Especially a thread whose last previous post was two and a half years ago!
 
Aug19-10, 12:16 PM   #22
 
Quote by franznietzsche View Post
The Latex engine has been behaving really problematic for me. I'm trying to get them fixed. Its completely displaying one wrong for me (its displaying a different latex code from elsewhere in my post in two places, when one of those should be something very different).

The first displayed [tex]r \rightarrow 0[/tex] should be

[tex] = G \frac{M m}{r} + \frac{mc^2}{\sqrt{1-\frac{v^2}{c^2}}} - mc^2
[/tex]

I have no idea why its displaying it wrong.

Edit: Fixed it. Its all correct now. Bah, off to the feed back forum on this one.

QUESTION: Would you please post the way in which you came to a solution for your problem??? I have been following your work a little and would like to further understand this excellent example on surpassing the speed of light... Thank You... perrittj@yahoo.com
 
Aug19-10, 02:14 PM   #23
 
Quote by perrittj View Post
QUESTION: Would you please post the way in which you came to a solution for your problem??? I have been following your work a little and would like to further understand this excellent example on surpassing the speed of light... Thank You...
Not likely. franznietzsche has not been here in a year and a half. But I'll step in.

He was not describing how to exceed the speed of light, he was showing mathematically why it can't be done.

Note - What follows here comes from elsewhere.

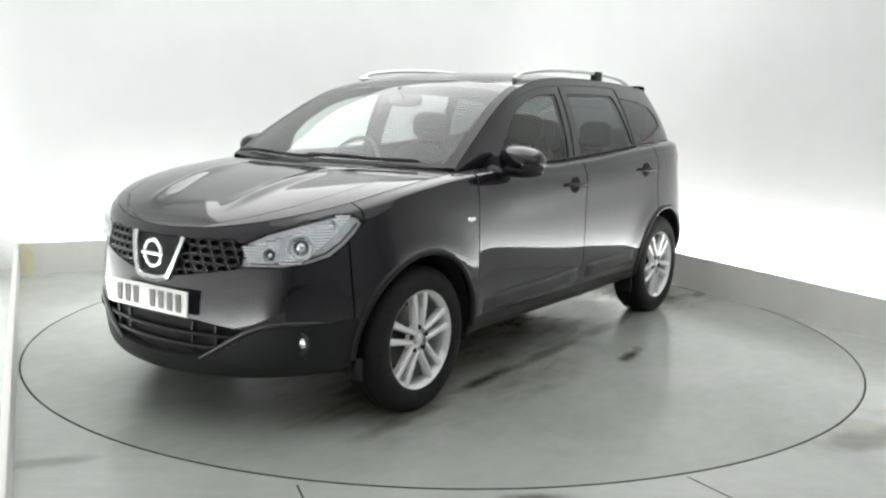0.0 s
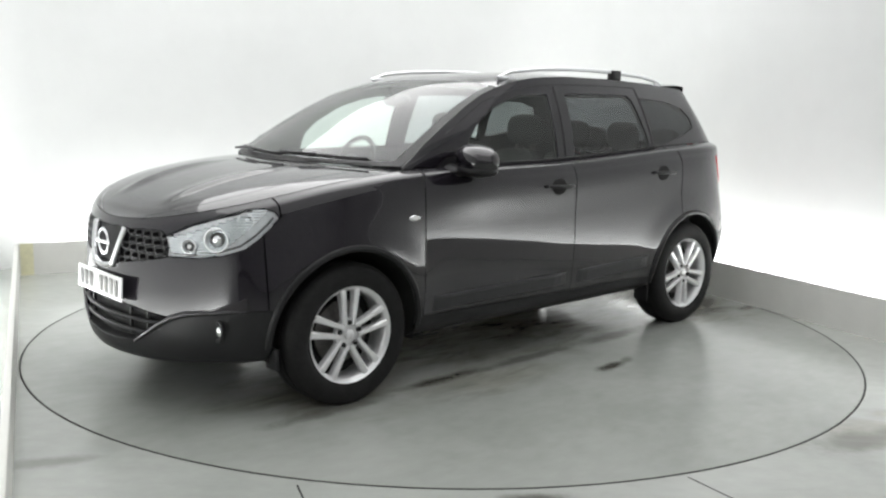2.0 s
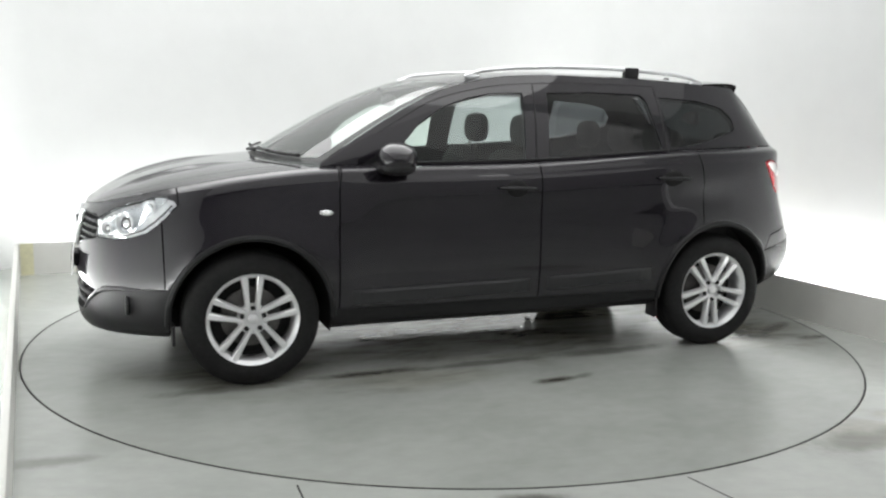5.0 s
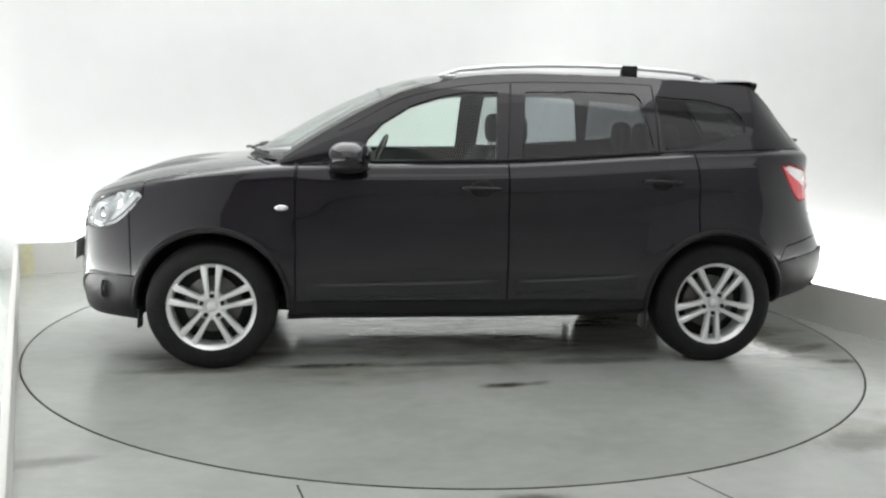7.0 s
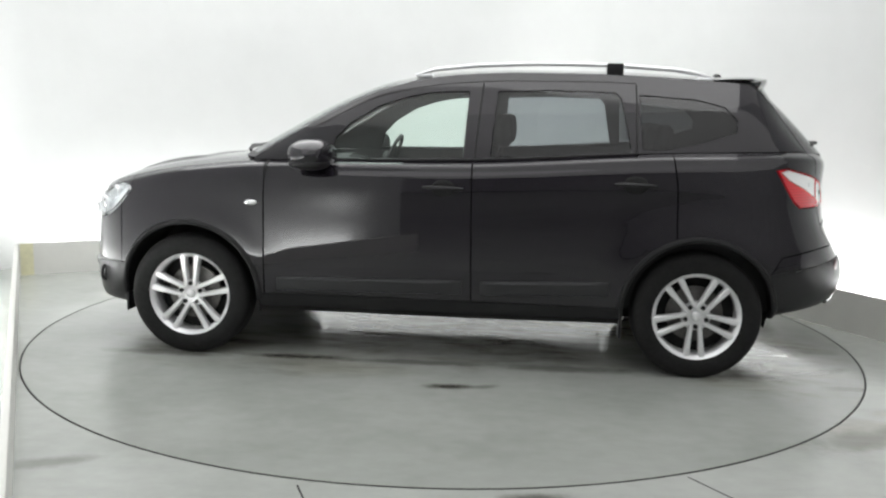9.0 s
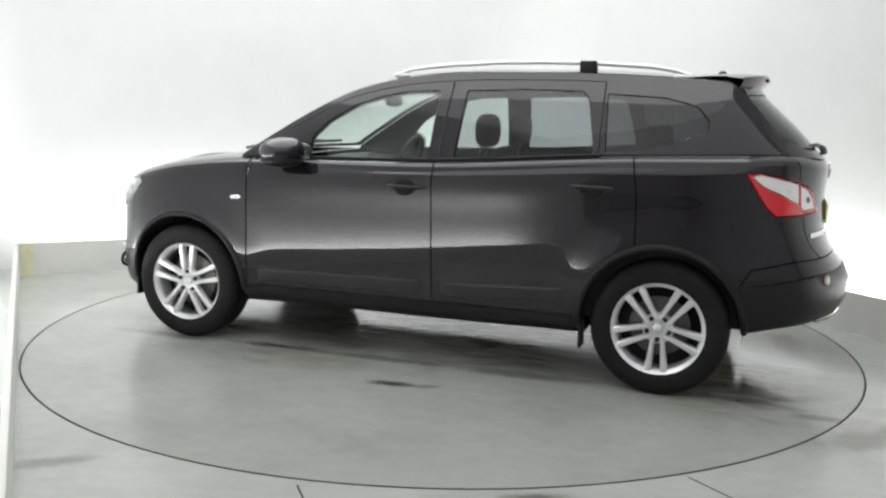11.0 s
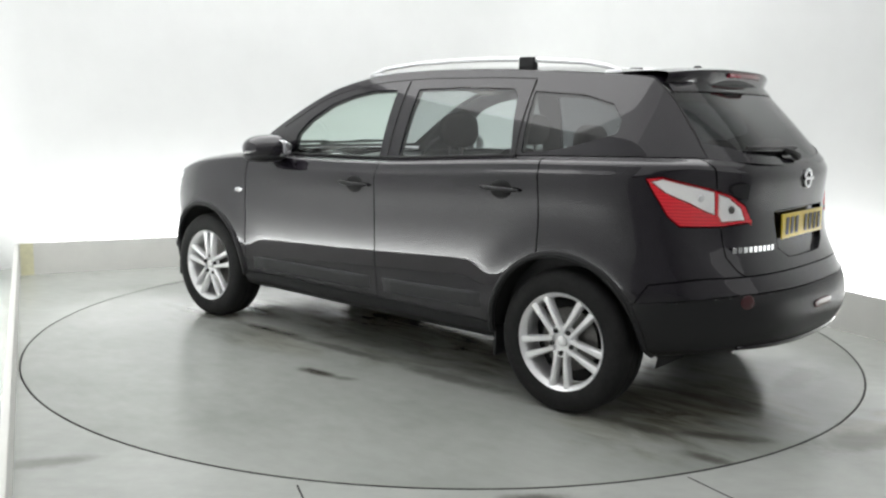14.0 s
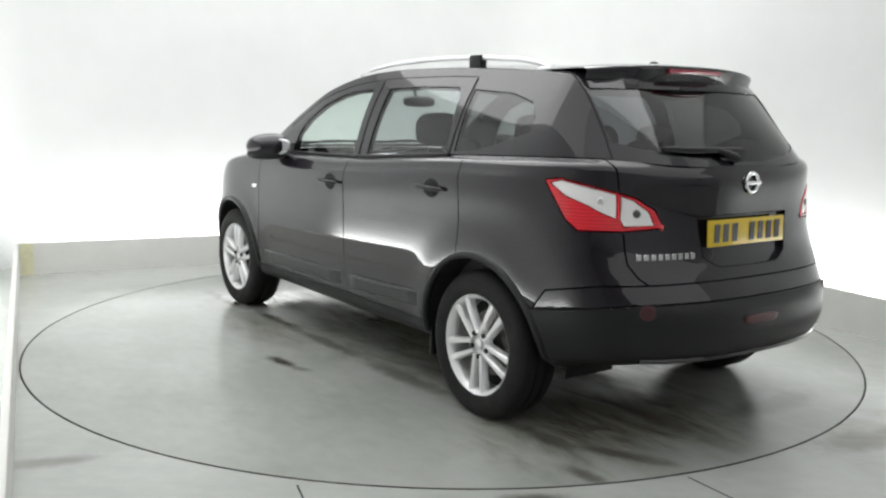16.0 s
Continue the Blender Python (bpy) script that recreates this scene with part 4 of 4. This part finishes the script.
def cabin():
    cp("underbody", box(box(bmesh.new(), (-1.15, -0.60, 0.25), (2.0, 0.60, 0.36), 0.03), (-1.95, -0.55, 0.36), (-1.16, 0.55, 0.44), 0.03), M_WELL)
    for s in (1, -1):
        cp("floor_side", box(bmesh.new(), (-0.95, s * 0.66 - 0.1, 0.25), (0.95, s * 0.66 + 0.1, 0.34), 0.01), M_WELL)
        rows = []
        for k in range(21):
            x = 0.95 - 2.85 * k / 20
            y = s * (min(plan_y(x, BELT), plan_y(x, 5)) - 0.055)
            rows.append([(x, y, 0.34), (x, y, 0.8), (x, y, zlev(x, BELT) - 0.005)])
        cp("door_trim", grid_mesh(rows), M_TRIM)
    for y in (0.36, -0.36):
        seat(-0.08, y, 0.245, 1.16)
    for y in (0.42, 0.0, -0.42):
        seat(-0.98, y, 0.205, 1.12)
    for y in (0.33, -0.33):
        seat(-1.60, y, 0.22, 1.07)
    # dashboard under the screen
    rows = []
    for k in range(17):
        y = -0.74 + 1.48 * k / 16
        hump = 0.035 * math.exp(-((y + 0.36) / 0.16) ** 2)
        rows.append([(1.12, y, 1.02), (0.95, y, 1.055 + hump * 0.4), (0.72, y, 1.05 + hump), (0.62, y, 0.98), (0.66, y, 0.78), (0.8, y, 0.5)])
    b = grid_mesh(rows)
    bmesh.ops.recalc_face_normals(b, faces=b.faces)
    cp("dashboard", b, M_TRIM, None, "dark grey moulded dashboard")
    b = ring((0, 0, 0), 0.185, 0.016, "X")
    bmesh.ops.transform(b, matrix=Matrix.Translation((0.47, -0.36, 1.03)) @ Matrix.Rotation(radians(-24), 4, "Y"), verts=b.verts)
    st = cp("steering_wheel", b, M_TRIM, None, "black steering wheel")
    cp("steering_hub", blob((0.49, -0.36, 1.03), (0.03, 0.08, 0.07), 2.5), M_TRIM, st)
    for a in (0, 180, 270):
        e = (0.47 + 0.18 * math.sin(radians(a)) * math.sin(radians(-24)) * -1, -0.36 + 0.18 * math.cos(radians(a)), 1.03 + 0.17 * math.sin(radians(a)))
        cp("steering_spoke", bar([(0.485, -0.36, 1.03), e], 0.014, 8), M_TRIM, st)
    cp("rear_view_mirror", blob((0.42, 0.0, 1.43), (0.02, 0.12, 0.035), 3), M_TRIM, None, "black rear-view mirror")
    cp("mirror_stem", bar([(0.44, 0, 1.44), (0.48, 0, 1.50)], 0.01, 8), M_TRIM)


cabin()
cp("brake_pipe", bar([(0.20, 0.52, 0.27), (0.10, 0.54, 0.235), (-0.06, 0.54, 0.23), (-0.14, 0.53, 0.26)], 0.008, 8), M_CLAD)


def motions():
    """The turntable and the car on it turn together about the upright axis."""
    rows = [(0.0, 234.41), (0.25, 233.5), (0.5, 232.3), (1.0, 229.2)] + [(t, 229.2 - 6.905 * (t - 1.0)) for t in (1.5, 2.0, 3.0, 4.0, 6.0, 8.0, 10.0, 12.0, 14.0, 15.0, 16.0)]
    for ob in (CAR, TABLE):
        walk(ob, [(t, pose(0, 0, 0, 0, 0, a)) for t, a in rows])


motions()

Simply put, velocities do not add linearly at relativistic speeds.
Say it took you a week to get from zero to .9c.
Accelerating for another week would not get you beyond, c, it would just get you closer to c - maybe .99c.
For however long you accelerate, your speed will get closer and closer to c, but it will never reach it, let alone exceed it.
It's fairly straightforward math, if you punch in the numbers to the formula he provided.